• **WORK REQUIRED**
Skip the pictures and extract all of the lines exactly as written.
——
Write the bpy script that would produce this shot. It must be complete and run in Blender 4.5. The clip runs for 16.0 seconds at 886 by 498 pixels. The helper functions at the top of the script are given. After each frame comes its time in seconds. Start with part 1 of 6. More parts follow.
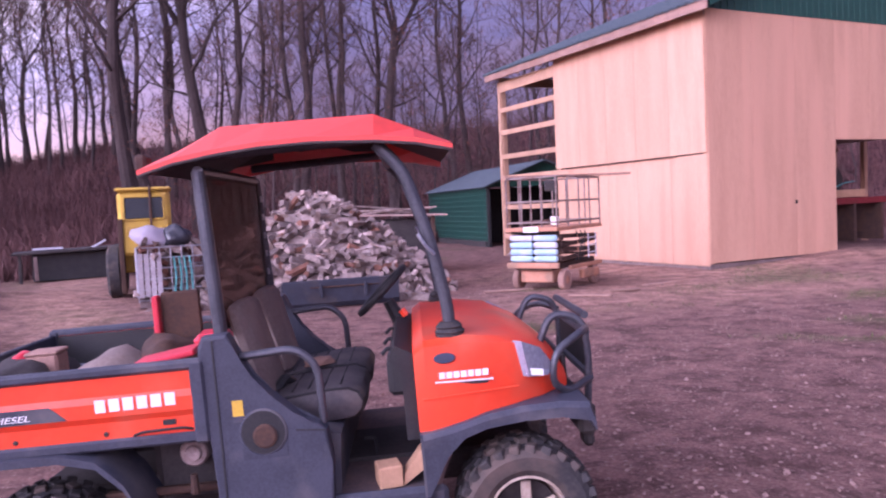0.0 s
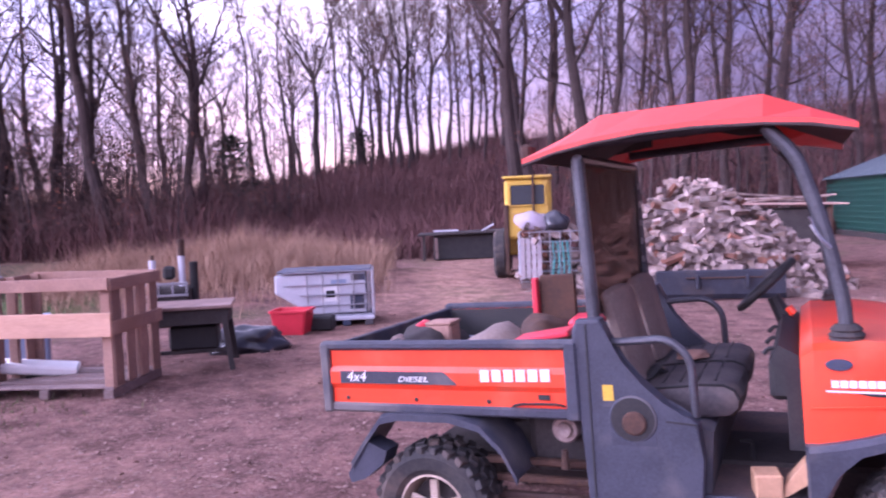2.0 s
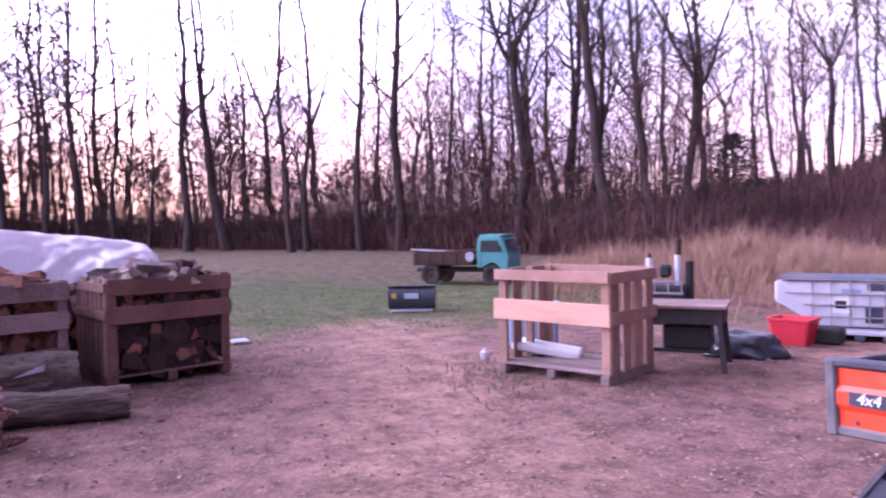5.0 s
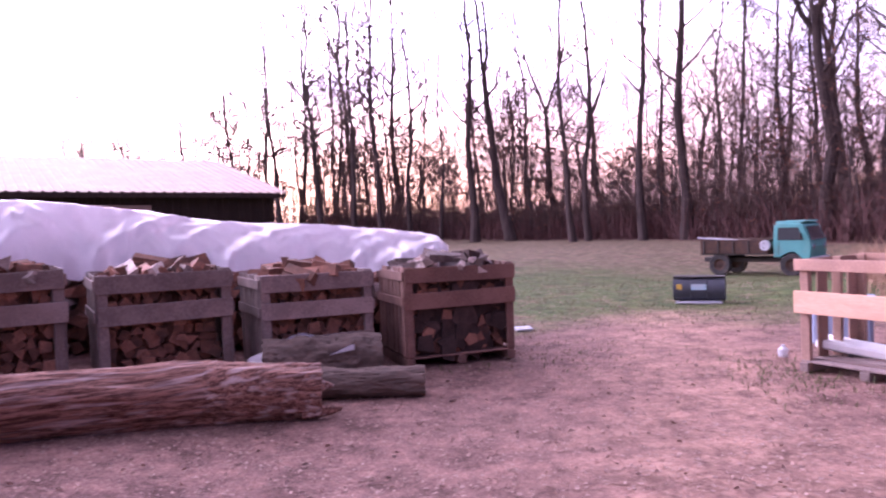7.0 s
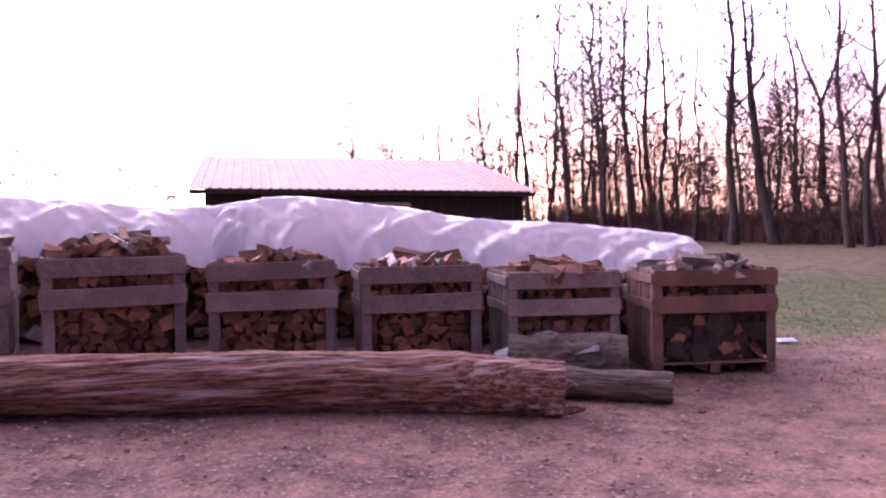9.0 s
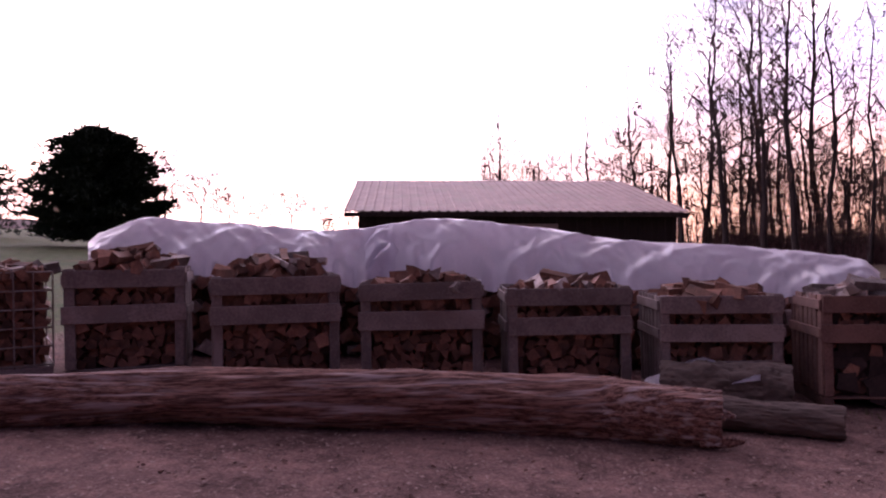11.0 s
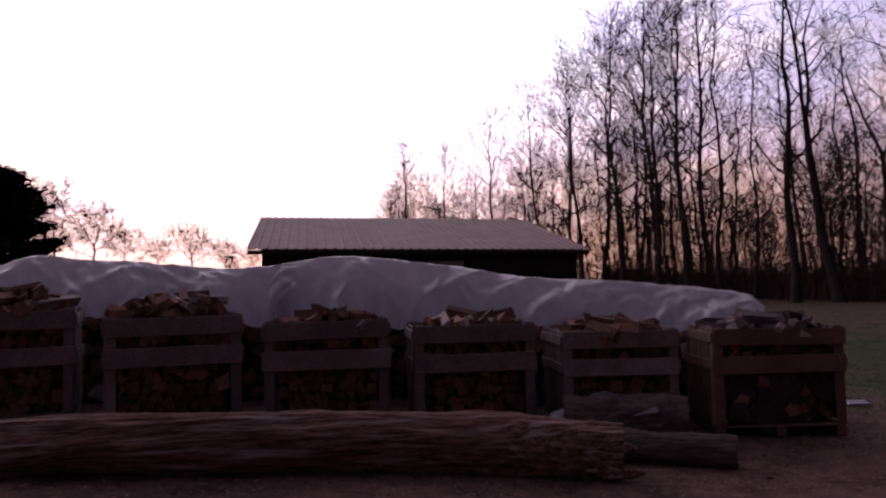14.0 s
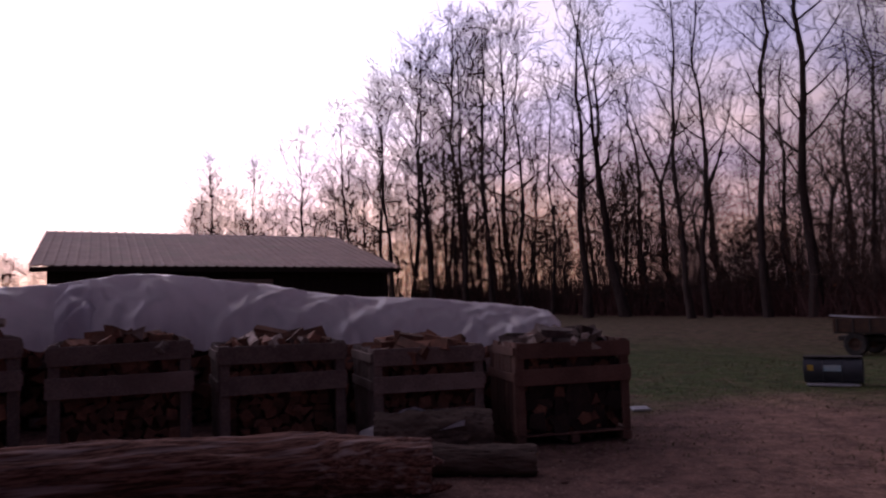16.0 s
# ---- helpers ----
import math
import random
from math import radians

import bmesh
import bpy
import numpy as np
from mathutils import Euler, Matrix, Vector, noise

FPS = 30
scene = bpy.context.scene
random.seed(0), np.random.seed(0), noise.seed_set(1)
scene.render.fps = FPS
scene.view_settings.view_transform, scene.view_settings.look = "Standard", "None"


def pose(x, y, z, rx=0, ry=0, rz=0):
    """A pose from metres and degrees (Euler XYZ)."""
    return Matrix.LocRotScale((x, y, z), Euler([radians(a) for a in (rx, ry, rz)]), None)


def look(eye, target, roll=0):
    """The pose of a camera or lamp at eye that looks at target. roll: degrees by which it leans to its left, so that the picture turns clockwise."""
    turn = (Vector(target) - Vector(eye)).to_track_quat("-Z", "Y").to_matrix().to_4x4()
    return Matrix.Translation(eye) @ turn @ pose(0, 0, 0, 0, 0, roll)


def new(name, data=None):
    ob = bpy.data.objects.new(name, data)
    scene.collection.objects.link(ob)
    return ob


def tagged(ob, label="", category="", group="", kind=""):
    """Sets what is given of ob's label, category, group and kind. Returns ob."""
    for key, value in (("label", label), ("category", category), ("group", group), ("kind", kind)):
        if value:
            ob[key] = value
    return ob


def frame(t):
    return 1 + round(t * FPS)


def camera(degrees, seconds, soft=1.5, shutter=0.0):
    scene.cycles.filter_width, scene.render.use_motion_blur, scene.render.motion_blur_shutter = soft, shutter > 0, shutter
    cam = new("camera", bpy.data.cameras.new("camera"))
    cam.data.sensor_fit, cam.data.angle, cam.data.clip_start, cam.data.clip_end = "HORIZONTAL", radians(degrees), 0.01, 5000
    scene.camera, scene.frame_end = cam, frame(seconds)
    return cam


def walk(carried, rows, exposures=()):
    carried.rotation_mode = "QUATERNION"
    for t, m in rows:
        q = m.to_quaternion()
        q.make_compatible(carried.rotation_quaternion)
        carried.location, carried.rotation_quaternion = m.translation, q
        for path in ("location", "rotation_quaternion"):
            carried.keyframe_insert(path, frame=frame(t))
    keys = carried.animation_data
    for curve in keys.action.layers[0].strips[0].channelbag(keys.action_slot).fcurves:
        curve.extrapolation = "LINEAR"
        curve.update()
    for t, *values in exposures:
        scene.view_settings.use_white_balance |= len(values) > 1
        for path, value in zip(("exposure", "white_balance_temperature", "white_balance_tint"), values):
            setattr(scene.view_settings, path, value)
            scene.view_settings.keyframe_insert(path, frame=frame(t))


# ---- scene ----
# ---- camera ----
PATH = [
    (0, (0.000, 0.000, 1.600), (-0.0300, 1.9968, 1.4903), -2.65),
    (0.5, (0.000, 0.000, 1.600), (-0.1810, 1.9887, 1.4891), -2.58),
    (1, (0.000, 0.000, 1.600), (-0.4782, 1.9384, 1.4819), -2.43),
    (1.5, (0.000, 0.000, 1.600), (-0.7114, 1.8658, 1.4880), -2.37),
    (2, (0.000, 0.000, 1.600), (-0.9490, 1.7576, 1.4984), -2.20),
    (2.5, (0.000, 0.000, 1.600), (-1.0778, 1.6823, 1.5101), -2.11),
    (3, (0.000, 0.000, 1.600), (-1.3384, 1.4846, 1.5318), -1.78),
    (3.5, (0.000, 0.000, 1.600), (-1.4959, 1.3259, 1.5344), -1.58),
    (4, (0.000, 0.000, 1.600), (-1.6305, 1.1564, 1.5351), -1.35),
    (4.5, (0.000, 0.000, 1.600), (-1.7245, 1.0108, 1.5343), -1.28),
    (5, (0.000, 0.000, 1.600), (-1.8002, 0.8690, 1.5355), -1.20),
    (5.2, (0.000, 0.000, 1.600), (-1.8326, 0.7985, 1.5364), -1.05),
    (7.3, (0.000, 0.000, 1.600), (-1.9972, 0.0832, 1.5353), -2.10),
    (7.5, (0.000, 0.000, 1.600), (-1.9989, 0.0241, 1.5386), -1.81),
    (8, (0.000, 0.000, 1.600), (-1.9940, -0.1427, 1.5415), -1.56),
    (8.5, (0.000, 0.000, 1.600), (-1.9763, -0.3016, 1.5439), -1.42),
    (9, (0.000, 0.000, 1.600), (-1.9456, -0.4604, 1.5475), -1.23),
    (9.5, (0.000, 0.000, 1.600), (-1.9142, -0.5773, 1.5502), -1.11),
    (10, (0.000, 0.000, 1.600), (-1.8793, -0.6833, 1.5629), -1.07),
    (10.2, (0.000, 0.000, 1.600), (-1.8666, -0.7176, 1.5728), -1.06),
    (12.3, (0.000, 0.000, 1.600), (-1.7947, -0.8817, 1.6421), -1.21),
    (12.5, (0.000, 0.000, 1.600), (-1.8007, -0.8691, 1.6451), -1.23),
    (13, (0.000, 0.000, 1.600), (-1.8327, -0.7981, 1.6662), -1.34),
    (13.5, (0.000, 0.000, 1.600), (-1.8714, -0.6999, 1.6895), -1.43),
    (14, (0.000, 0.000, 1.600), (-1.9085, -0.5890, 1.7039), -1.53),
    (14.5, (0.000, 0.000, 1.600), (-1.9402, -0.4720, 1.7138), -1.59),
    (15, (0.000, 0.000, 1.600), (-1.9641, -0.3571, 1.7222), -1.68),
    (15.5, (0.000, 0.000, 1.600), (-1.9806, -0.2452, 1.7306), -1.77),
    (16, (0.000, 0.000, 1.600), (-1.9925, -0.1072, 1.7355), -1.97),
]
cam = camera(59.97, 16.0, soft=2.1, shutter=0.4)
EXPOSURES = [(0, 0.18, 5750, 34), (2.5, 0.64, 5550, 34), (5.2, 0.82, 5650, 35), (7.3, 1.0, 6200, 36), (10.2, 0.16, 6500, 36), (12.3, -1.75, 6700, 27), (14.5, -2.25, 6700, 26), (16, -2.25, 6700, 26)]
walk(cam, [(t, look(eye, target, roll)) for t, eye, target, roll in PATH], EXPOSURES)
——
• **CORRECT RESPONSE**
Write the bpy script that would produce this shot. It must be complete and run in Blender 4.5. The clip runs for 16.0 seconds at 886 by 498 pixels. The helper functions at the top of the script are given. After each frame comes its time in seconds. Start with part 1 of 6. More parts follow.
0.0 s
2.0 s
5.0 s
7.0 s
9.0 s
11.0 s
14.0 s
16.0 s
# ---- helpers ----
import math
import random
from math import radians

import bmesh
import bpy
import numpy as np
from mathutils import Euler, Matrix, Vector, noise

FPS = 30
scene = bpy.context.scene
random.seed(0), np.random.seed(0), noise.seed_set(1)
scene.render.fps = FPS
scene.view_settings.view_transform, scene.view_settings.look = "Standard", "None"


def pose(x, y, z, rx=0, ry=0, rz=0):
    """A pose from metres and degrees (Euler XYZ)."""
    return Matrix.LocRotScale((x, y, z), Euler([radians(a) for a in (rx, ry, rz)]), None)


def look(eye, target, roll=0):
    """The pose of a camera or lamp at eye that looks at target. roll: degrees by which it leans to its left, so that the picture turns clockwise."""
    turn = (Vector(target) - Vector(eye)).to_track_quat("-Z", "Y").to_matrix().to_4x4()
    return Matrix.Translation(eye) @ turn @ pose(0, 0, 0, 0, 0, roll)


def new(name, data=None):
    ob = bpy.data.objects.new(name, data)
    scene.collection.objects.link(ob)
    return ob


def tagged(ob, label="", category="", group="", kind=""):
    """Sets what is given of ob's label, category, group and kind. Returns ob."""
    for key, value in (("label", label), ("category", category), ("group", group), ("kind", kind)):
        if value:
            ob[key] = value
    return ob


def frame(t):
    return 1 + round(t * FPS)


def camera(degrees, seconds, soft=1.5, shutter=0.0):
    scene.cycles.filter_width, scene.render.use_motion_blur, scene.render.motion_blur_shutter = soft, shutter > 0, shutter
    cam = new("camera", bpy.data.cameras.new("camera"))
    cam.data.sensor_fit, cam.data.angle, cam.data.clip_start, cam.data.clip_end = "HORIZONTAL", radians(degrees), 0.01, 5000
    scene.camera, scene.frame_end = cam, frame(seconds)
    return cam


def walk(carried, rows, exposures=()):
    carried.rotation_mode = "QUATERNION"
    for t, m in rows:
        q = m.to_quaternion()
        q.make_compatible(carried.rotation_quaternion)
        carried.location, carried.rotation_quaternion = m.translation, q
        for path in ("location", "rotation_quaternion"):
            carried.keyframe_insert(path, frame=frame(t))
    keys = carried.animation_data
    for curve in keys.action.layers[0].strips[0].channelbag(keys.action_slot).fcurves:
        curve.extrapolation = "LINEAR"
        curve.update()
    for t, *values in exposures:
        scene.view_settings.use_white_balance |= len(values) > 1
        for path, value in zip(("exposure", "white_balance_temperature", "white_balance_tint"), values):
            setattr(scene.view_settings, path, value)
            scene.view_settings.keyframe_insert(path, frame=frame(t))


# ---- scene ----
# ---- camera ----
PATH = [
    (0, (0.000, 0.000, 1.600), (-0.0300, 1.9968, 1.4903), -2.65),
    (0.5, (0.000, 0.000, 1.600), (-0.1810, 1.9887, 1.4891), -2.58),
    (1, (0.000, 0.000, 1.600), (-0.4782, 1.9384, 1.4819), -2.43),
    (1.5, (0.000, 0.000, 1.600), (-0.7114, 1.8658, 1.4880), -2.37),
    (2, (0.000, 0.000, 1.600), (-0.9490, 1.7576, 1.4984), -2.20),
    (2.5, (0.000, 0.000, 1.600), (-1.0778, 1.6823, 1.5101), -2.11),
    (3, (0.000, 0.000, 1.600), (-1.3384, 1.4846, 1.5318), -1.78),
    (3.5, (0.000, 0.000, 1.600), (-1.4959, 1.3259, 1.5344), -1.58),
    (4, (0.000, 0.000, 1.600), (-1.6305, 1.1564, 1.5351), -1.35),
    (4.5, (0.000, 0.000, 1.600), (-1.7245, 1.0108, 1.5343), -1.28),
    (5, (0.000, 0.000, 1.600), (-1.8002, 0.8690, 1.5355), -1.20),
    (5.2, (0.000, 0.000, 1.600), (-1.8326, 0.7985, 1.5364), -1.05),
    (7.3, (0.000, 0.000, 1.600), (-1.9972, 0.0832, 1.5353), -2.10),
    (7.5, (0.000, 0.000, 1.600), (-1.9989, 0.0241, 1.5386), -1.81),
    (8, (0.000, 0.000, 1.600), (-1.9940, -0.1427, 1.5415), -1.56),
    (8.5, (0.000, 0.000, 1.600), (-1.9763, -0.3016, 1.5439), -1.42),
    (9, (0.000, 0.000, 1.600), (-1.9456, -0.4604, 1.5475), -1.23),
    (9.5, (0.000, 0.000, 1.600), (-1.9142, -0.5773, 1.5502), -1.11),
    (10, (0.000, 0.000, 1.600), (-1.8793, -0.6833, 1.5629), -1.07),
    (10.2, (0.000, 0.000, 1.600), (-1.8666, -0.7176, 1.5728), -1.06),
    (12.3, (0.000, 0.000, 1.600), (-1.7947, -0.8817, 1.6421), -1.21),
    (12.5, (0.000, 0.000, 1.600), (-1.8007, -0.8691, 1.6451), -1.23),
    (13, (0.000, 0.000, 1.600), (-1.8327, -0.7981, 1.6662), -1.34),
    (13.5, (0.000, 0.000, 1.600), (-1.8714, -0.6999, 1.6895), -1.43),
    (14, (0.000, 0.000, 1.600), (-1.9085, -0.5890, 1.7039), -1.53),
    (14.5, (0.000, 0.000, 1.600), (-1.9402, -0.4720, 1.7138), -1.59),
    (15, (0.000, 0.000, 1.600), (-1.9641, -0.3571, 1.7222), -1.68),
    (15.5, (0.000, 0.000, 1.600), (-1.9806, -0.2452, 1.7306), -1.77),
    (16, (0.000, 0.000, 1.600), (-1.9925, -0.1072, 1.7355), -1.97),
]
cam = camera(59.97, 16.0, soft=2.1, shutter=0.4)
EXPOSURES = [(0, 0.18, 5750, 34), (2.5, 0.64, 5550, 34), (5.2, 0.82, 5650, 35), (7.3, 1.0, 6200, 36), (10.2, 0.16, 6500, 36), (12.3, -1.75, 6700, 27), (14.5, -2.25, 6700, 26), (16, -2.25, 6700, 26)]
walk(cam, [(t, look(eye, target, roll)) for t, eye, target, roll in PATH], EXPOSURES)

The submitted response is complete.